XML attributes are encoded in Word comments (annotations). Some dummy text (just a space, using a character style that includes the hidden property) anchors the comment. Within the comment text, character types are used to indicate attribute names and values (these must be paired). This approach keeps the attributes separate to the main body and allows multiple attributes to be encoded.

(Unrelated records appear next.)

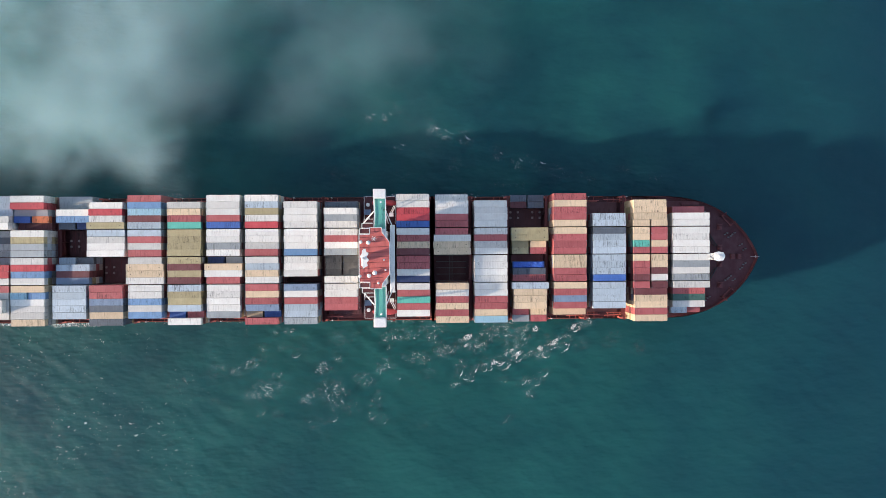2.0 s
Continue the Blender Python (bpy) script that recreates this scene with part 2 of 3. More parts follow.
def smoke_mat(name, density, grain, low, high, red=0.74):
    """Thin exhaust smoke on puffs that fade out towards their rim."""
    m, t, nd, ln, bs = nodes_of(name)
    nd.remove(bs)
    vec, rnd = shifted(t, 400.0)
    at = nd.new("ShaderNodeAttribute")
    at.attribute_name = "rim"
    broad = ramp(t, noise_tex(t, vec, grain, 2, 0.5), 0.25, 0.70, True)
    wisp = ramp(t, noise_tex(t, vec, grain * 2.3, 7, 0.60), low, high, True)
    a = math_node(t, "MULTIPLY", ramp(t, at.outputs["Fac"], 0.0, 0.75, True), math_node(t, "MULTIPLY", broad, wisp))
    a = math_node(t, "MULTIPLY", a, math_node(t, "MULTIPLY_ADD", rnd, 0.5 * density, 0.75 * density), clamp=True)
    bp = nd.new("ShaderNodeBump")
    bp.inputs["Strength"].default_value, bp.inputs["Distance"].default_value = 0.16, 1.0
    ln.new(noise_tex(t, vec, grain * 3.0, 3, 0.5), bp.inputs["Height"])
    dif, tra, trp = nd.new("ShaderNodeBsdfDiffuse"), nd.new("ShaderNodeBsdfTranslucent"), nd.new("ShaderNodeBsdfTransparent")
    dif.inputs[0].default_value = (red, 0.92, 0.92, 1)
    tra.inputs[0].default_value = (red, 0.92, 0.92, 1)
    ln.new(bp.outputs[0], dif.inputs["Normal"]), ln.new(bp.outputs[0], tra.inputs["Normal"])
    mx, out = nd.new("ShaderNodeMixShader"), nd.new("ShaderNodeMixShader")
    mx.inputs[0].default_value = 0.15
    ln.new(dif.outputs[0], mx.inputs[1]), ln.new(tra.outputs[0], mx.inputs[2])
    ln.new(a, out.inputs[0]), ln.new(trp.outputs[0], out.inputs[1]), ln.new(mx.outputs[0], out.inputs[2])
    ln.new(out.outputs[0], nd["Material Output"].inputs[0])
    return m


SEA = sea_water()
FOAM = foam_mat("foam_lace", 1.15, 0.17, 0.80, 1.8, 0.12, 0.07)
CREST = foam_mat("foam_crest", 1.1, 0.33, 1.2, 2.0, 0.7)
FADED = foam_mat("foam_faded", 1.3, 0.15, 0.38, 2.0, 0.08, 0.07)
WASH = foam_mat("foam_wake", 0.6, 0.56, 2.0, 6.0)
HAZE = smoke_mat("smoke_haze", 0.19, 0.014, 0.15, 0.72, 0.68)
VEIL = smoke_mat("smoke_veil", 0.19, 0.016, 0.20, 0.70, 0.60)
SMOKE = smoke_mat("thin_smoke", 0.19, 0.024, 0.28, 0.68, 0.68)
STEAM = smoke_mat("dense_smoke", 0.19, 0.035, 0.25, 0.66, 0.88)


# ---- mesh helpers ----
def box(bm, x0, x1, y0, y1, z0, z1):
    vs = [bm.verts.new((x, y, z)) for x in (x0, x1) for y in (y0, y1) for z in (z0, z1)]
    for f in ((0, 1, 3, 2), (4, 6, 7, 5), (0, 4, 5, 1), (2, 3, 7, 6), (0, 2, 6, 4), (1, 5, 7, 3)):
        bm.faces.new([vs[k] for k in f])
    return vs


def beam(bm, a, b, w):
    """A square bar from a to b."""
    a, b = Vector(a), Vector(b)
    d = (b - a).normalized()
    side = d.cross(Vector((0, 0, 1)) if abs(d.z) < 0.95 else Vector((1, 0, 0))).normalized() * w / 2
    up = side.cross(d).normalized() * w / 2
    vs = [bm.verts.new(p + s * side + u * up) for p in (a, b) for s, u in ((-1, -1), (1, -1), (1, 1), (-1, 1))]
    for k in range(4):
        bm.faces.new((vs[k], vs[(k + 1) % 4], vs[4 + (k + 1) % 4], vs[4 + k]))
    bm.faces.new(vs[3::-1])
    bm.faces.new(vs[4:])


def tube(bm, x, y, z0, z1, r0, r1=None, n=14):
    r1 = r0 if r1 is None else r1
    rings = [[bm.verts.new((x + r * math.cos(k * math.tau / n), y + r * math.sin(k * math.tau / n), z)) for k in range(n)] for z, r in ((z0, r0), (z1, r1))]
    for k in range(n):
        bm.faces.new((rings[0][k], rings[0][(k + 1) % n], rings[1][(k + 1) % n], rings[1][k]))
    bm.faces.new(rings[1])
    bm.faces.new(rings[0][::-1])


def dome(bm, x, y, z, r, squash=1.0):
    bmesh.ops.create_uvsphere(bm, u_segments=16, v_segments=10, radius=r, matrix=Matrix.LocRotScale((x, y, z), None, (1, 1, squash)))


def prism(bm, outline, z0, z1):
    """An upright block over a flat outline, counter-clockwise."""
    lo = [bm.verts.new((x, y, z0)) for x, y in outline]
    hi = [bm.verts.new((x, y, z1)) for x, y in outline]
    for k in range(len(lo)):
        j = (k + 1) % len(lo)
        bm.faces.new((lo[k], lo[j], hi[j], hi[k]))
    bm.faces.new(hi)
    bm.faces.new(lo[::-1])


def finish(bm, name, mat, bevel=0.0):
    bmesh.ops.recalc_face_normals(bm, faces=bm.faces)
    if bevel:
        bmesh.ops.bevel(bm, geom=bm.edges[:], offset=bevel, segments=1, affect="EDGES")
    me = bpy.data.meshes.new(name)
    bm.to_mesh(me)
    bm.free()
    me.materials.append(mat)
    return me


def part(name, bm, mat, parent, label="", bevel=0.0, at=None):
    ob = new(name, finish(bm, name, mat, bevel) if isinstance(bm, bmesh.types.BMesh) else bm)
    ob.parent = parent
    if at is not None:
        ob.matrix_basis = at
    return tagged(ob, label)


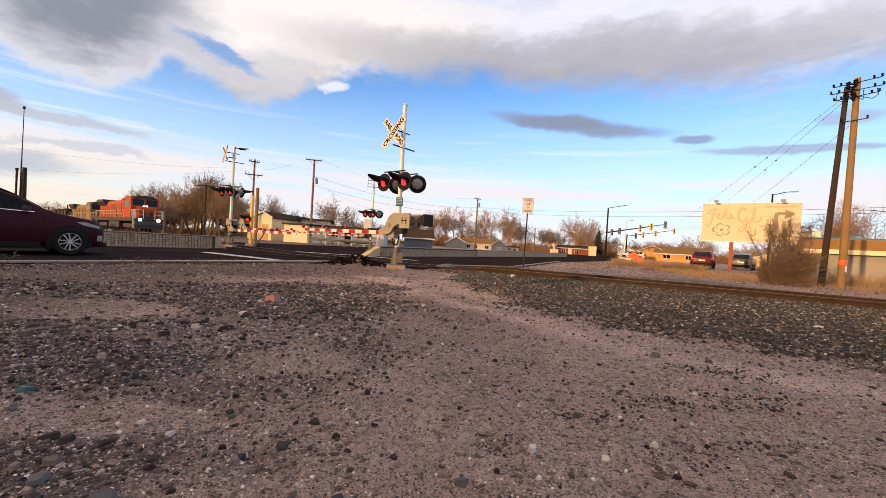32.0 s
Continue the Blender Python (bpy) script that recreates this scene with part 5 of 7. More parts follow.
def evergreen(place, tall, wide, label):
    rnd = random.Random(int(place.x * 7))
    t = thing("tree", label, "conifer", Matrix.Translation(place))
    bm = B()
    tube(bm, (0, 0, -0.2), (0, 0, tall * 0.9), tall * 0.02, 0.02, 8)
    part("trunk", bm, BARK_DARK, t)
    tw = Twigs(3)
    for _ in range(900):
        h = rnd.uniform(0.06, 1.0) ** 0.8
        a = rnd.uniform(0, 6.283)
        lump = 0.65 + 0.9 * abs(noise.noise(Vector((math.cos(a) * 1.3, math.sin(a) * 1.3 + tall, h * 5))))
        r = wide * (1 - h) ** 0.75 * lump * rnd.uniform(0.35, 1.1) + 0.08
        p = Vector((0, 0, h * tall))
        q = p + Vector((math.cos(a) * r, math.sin(a) * r, rnd.uniform(-0.25, 0.15) * r))
        mid = p.lerp(q, 0.35)
        tw.bar(mid, q, 0.12 * tall / 6, 0.01)
    link("crown", tw.mesh("crown", NEEDLE), None, t)


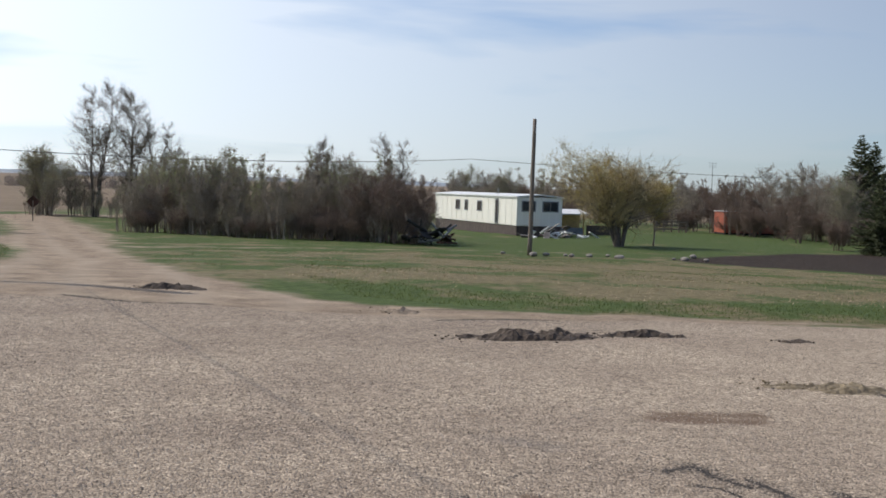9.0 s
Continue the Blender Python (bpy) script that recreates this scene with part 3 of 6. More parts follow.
stub_pole = pole(15.6, 61.2, 5.6, 0.13, 0.11, M_POLE_DARK, "short dark bare wooden pole by the yard", (0.006, 0))
lamp_pole = pole(21.4, 78.0, 6.5, 0.10, 0.07, M_POLE_GREY, "slim street lamp pole with a curved arm", (0.003, 0), "street_lamp")
part("lamp_arm", tube([(0, 0, 6.3), (0.15, 0, 6.75), (0.5, -0.05, 6.95), (0.85, -0.1, 6.95)], 0.035, 6), M_STEEL, lamp_pole)
part("lamp_head", box(1.0, -0.1, 6.92, 0.5, 0.2, 0.12, 0.04), M_STEEL, lamp_pole, "cobra-head lamp")
far_lamp = pole(-28.6, 93.5, 7.2, 0.10, 0.07, M_POLE_DARK, "slim street lamp pole far across the yard", (0, 0), "street_lamp")
part("lamp_arm", tube([(0, 0, 6.4), (0.25, 0, 6.8), (0.9, -0.05, 6.95)], 0.03, 6), M_STEEL, far_lamp)
part("lamp_head", box(1.05, -0.05, 6.9, 0.45, 0.2, 0.12, 0.04), M_STEEL, far_lamp)

lawn_pole = pole(37.1, 39.5, 6.55, 0.115, 0.085, M_POLE_GREY, "weathered wooden pole standing in the grass", (-0.004, -0.010))
garage_pole = pole(72.5, 38.9, 7.3, 0.125, 0.09, M_POLE_GREY, "weathered wooden pole beside the white garage", (0.0, -0.012))
house_pole = pole(88.0, 26.4, 7.0, 0.14, 0.11, M_POLE_GREY, "far weathered wooden pole behind the houses")
street_pole = pole(27.65, -3.52, 8.2, 0.125, 0.085, M_POLE_SILVER, "silvery weathered wooden pole with a steel riser", (0.0, -0.012))
part("riser", tube([(-0.09, -0.12, 0.05), (-0.08, -0.15, 4.2)], 0.03, 8), M_GALV, street_pole, "bright steel riser")
part("clevis", box(-0.12, 0.08, 4.72, 0.16, 0.14, 0.26, 0.02), M_STEEL, street_pole)
part("top_bracket", box(-0.14, 0.06, 6.3, 0.3, 0.18, 0.2, 0.02), M_STEEL, street_pole)

CP = Vector((18.0, 73.2, gz(18, 73.2)))
wire(CP + Vector((0, -0.2, 7.3)), (-12.75, 51.2, gz(-12.75, 51.2) + 6.0), 0.75, 0.02)
wire(CP + Vector((0, -0.2, 5.2)), (-12.75, 51.2, gz(-12.75, 51.2) + 3.6), 0.55, 0.02)
wire((-12.75, 51.2, gz(-12.75, 51.2) + 6.0), (-48, 27, 7.6), 0.6, 0.02)
wire((-12.75, 51.2, gz(-12.75, 51.2) + 3.6), (-48, 27, 4.9), 0.5, 0.02)
wire(CP + Vector((0, -0.2, 6.0)), mid_top + Vector((0.1, 0, 0.05)), 0.35, 0.018)
wire(mid_top + Vector((-0.1, 0, 0.05)), (-2.3, 8.75, 6.55), 0.0, 0.02)
wire(CP + Vector((-0.6, -0.4, 7.4)), (-0.2, 5.0, 6.6), 1.45, 0.012)
wire(CP + Vector((0, -0.2, 6.6)), (13.9, 90.5, 2.0), 0.3, 0.02)
wire(CP + Vector((0.1, -0.2, 5.1)), (74, 88, 4.8), 0.6, 0.025)
wire((74, 88, 4.8), (150, 62, 4.5), 0.6, 0.025)
SPZ = gz(27.65, -3.52)
wire((27.55, -3.4, SPZ + 4.75), (9.0, 4.6, 4.9), 0.25, 0.022)
wire((27.65, -3.6, SPZ + 4.7), (36, -16, 2.2), 0.2, 0.02)
wire((27.65, -3.6, SPZ + 6.3), (31, -12, 3.4), 0.2, 0.018)


sp_ = thing("wire_splice", Matrix.Translation(CP + Vector((-1.3, -1.1, 5.05))), "small dark splice box hanging on the wire", "splice box")
part("case", rod((-0.28, 0, 0), (0.28, 0, 0), 0.09, seg=10), M_BLACK, sp_)


# ---- steel culvert pipes ----
def culvert(a, b, r, pitch=0.0, amp=0.0, label="", name="culvert_pipe", group="", bands=(), wall=0.02):
    """A pipe from a to b (axis), ringed where pitch is given; open at both ends, save for an added disc in grouped
    pipes.
    """
    a, b = Vector(a), Vector(b)
    length = (b - a).length
    m = Matrix.Translation(a) @ (b - a).to_track_quat("Z", "Y").to_matrix().to_4x4()
    t = thing(name, m, label, "pipe", group)
    seg = 32
    if pitch:
        n = int(length / pitch * 6)
        prof = [(r + amp * math.sin(2 * math.pi * i / 6), length * i / n) for i in range(n + 1)]
    else:
        prof = [(r, 0.0)] + [(r + (0.004 if i % 2 else 0), length * i / 40) for i in range(1, 40)] + [(r, length)]
    part("shell", lathe(prof, seg), M_GALV, t, "", True)
    part("lining", lathe([(p[0] - wall, p[1]) for p in prof], seg), M_PIPE_SHADE, t, "inside coloured near-black for its shade", True)
    for z in (0.0, length):
        part("rim", lathe([(r - wall - 0.003, z - 0.006), (r + 0.006, z - 0.006), (r + 0.006, z + 0.006), (r - wall - 0.003, z + 0.006), (r - wall - 0.003, z - 0.006)], seg), M_GALV, t)
    # dark grooves at the couplings, drawn as raised black hoops
    for z in bands:
        part("joint_groove_band", lathe([(r + amp + 0.004, z - 0.022), (r + amp + 0.009, z - 0.018), (r + amp + 0.009, z + 0.018), (r + amp + 0.004, z + 0.022)], seg), M_BLACK, t, "black hoop drawn for a dark coupling groove")
    # added black disc blocks the far opening so the inside looks shaded
    if group:
        part("added_end_disc", lathe([(0.001, length - 0.05), (r - wall, length - 0.05)], seg), M_BLACK, t, "black disc added to darken the open pipe")
    return t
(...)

A disadvantage to this approach is that a paragraph may be related to more than one element, but the attributes are associated with only one element (by default the parent). For example, a section may have an attribute as well as the title child element, but only a single paragraph (with paragraph style sect1-title) represents both elements. Any attribute defined in a comment would be associated with the sect1 element.
Pages does not have annotations, so the character styles attribute-name and attribute-value are used.